Ian was writing from his perspective as a longtime blogger, including his stints as managing editor of "The Agonist" and FDL. He's been in good position, he says, to observe the collapse of the blogospheric advertising market, going back to the big collapse of 2007-08 and worsening to this day. The reason the advertising market collapsed, he says,
is that in the old days you sold your ads direct, or through brokers who offered good deals.  As time went by, however, the percentage offered dropped and dropped and dropped. The brokers consolidated, and one broker took the lion’s share of the market: Google.

The reasons are simple enough: Google can offer the widest portfolio of websites to advertise on, and for all but the best branded websites, it determines more traffic than any single other factor.  For people with no brand, it determines almost all the traffic.

Google takes the value because Google takes the value of websites: content creators don’t matter for squat because without Google they don’t get read, or watched.  Oh, there are some exceptions, websites with a large enough community to provide their own traffic and push (Facebook, YouTube, etc…), but for the long tail and even the lower part of the fat end, Google is it.
"Google is remarkably similar in important ways to Walmart," Ian says.
If it doesn’t carry your goods, or sticks them in a lousy place on the shelves, you aren’t going to sell much.  The information problem in economics has absolutely not been solved, people cannot find what they would actually want to read or buy, but only what a few key companies show them (see Apple’s App Store for another example, or Steam, both of which take 30% in exchange for giving people a lottery ticket to make some money).
What this is, Ian says, is "pure skimming off of other people’s work,"
and while it makes a few companies obscenely profitable (Apple doesn’t even know what to do with all the money it’s sitting on), it destroys businesses. If you have to pay 30% to someone simply as the price of getting your product before consumers in theory (often not in practice), a lot of businesses simply become unviable, and the jobs at Apple or Facebook or Google do  not make up for all the jobs they kill.  If Google doesn’t serve your website in the first few pages, it’s not going to be read.  You will make a deal with Google (if you’re big enough for them to care) and you will create your content to pander to Google’s preferences as embodied by their algorithims, or you won’t get traffic, and even if you do get traffic, well your ads don’t pay squat, because Google takes almost all the profit.
Is there anything to be done?
Companies like Google, the key App stores, Walmart and so on must be heavily regulated, and the amount of commission they can take must be fixed by law.  If it isn’t, well, you get to read all sorts of articles wondering where the tech jobs are, asking why Instagram has so few employees, while Kodak had tons.  The reason is that tons of people are providing value to Instagram, or Google, or Apple, or Facebook, and they either aren’t getting paid, or are getting peanuts: they create content, that content has value, but because someone stands between them and the people who pay, they aren’t rewarded for the value they create.
And so, if we "want a good economy again," if we "want an internet economy that lives up to the early hype and which provides even more jobs than the old economy":
Break or regulate Google, Apple, Facebook and all the other gatekeepers, scrapers and information brokers.

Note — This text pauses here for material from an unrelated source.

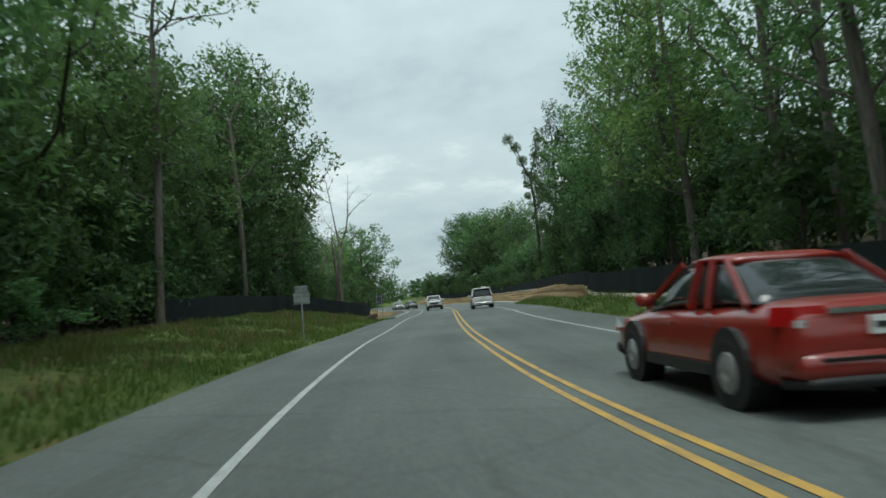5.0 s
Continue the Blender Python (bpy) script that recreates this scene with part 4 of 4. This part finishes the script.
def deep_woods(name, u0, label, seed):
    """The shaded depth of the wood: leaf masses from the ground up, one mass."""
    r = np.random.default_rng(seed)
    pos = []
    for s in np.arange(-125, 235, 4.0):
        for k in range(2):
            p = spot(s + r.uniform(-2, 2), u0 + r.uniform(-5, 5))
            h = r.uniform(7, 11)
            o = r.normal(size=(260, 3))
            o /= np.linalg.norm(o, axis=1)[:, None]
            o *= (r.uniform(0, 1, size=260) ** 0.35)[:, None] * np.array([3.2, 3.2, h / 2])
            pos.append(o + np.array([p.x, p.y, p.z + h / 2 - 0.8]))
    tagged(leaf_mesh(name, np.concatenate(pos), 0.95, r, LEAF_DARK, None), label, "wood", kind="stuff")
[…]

(Oh, and reduce patents to only a few years, and enforce mandatory licensing, and a million (ok hundreds) of cell phone companies will blossom, driving smartphone prices down to a tenth of what they are today, or more.  It’s called a competitive market, and it doesn’t work in a strict protected works world.)

You can have an economy that works, or you can have a few oligopolist companies which make obscene profits and create oligarchs: your choice.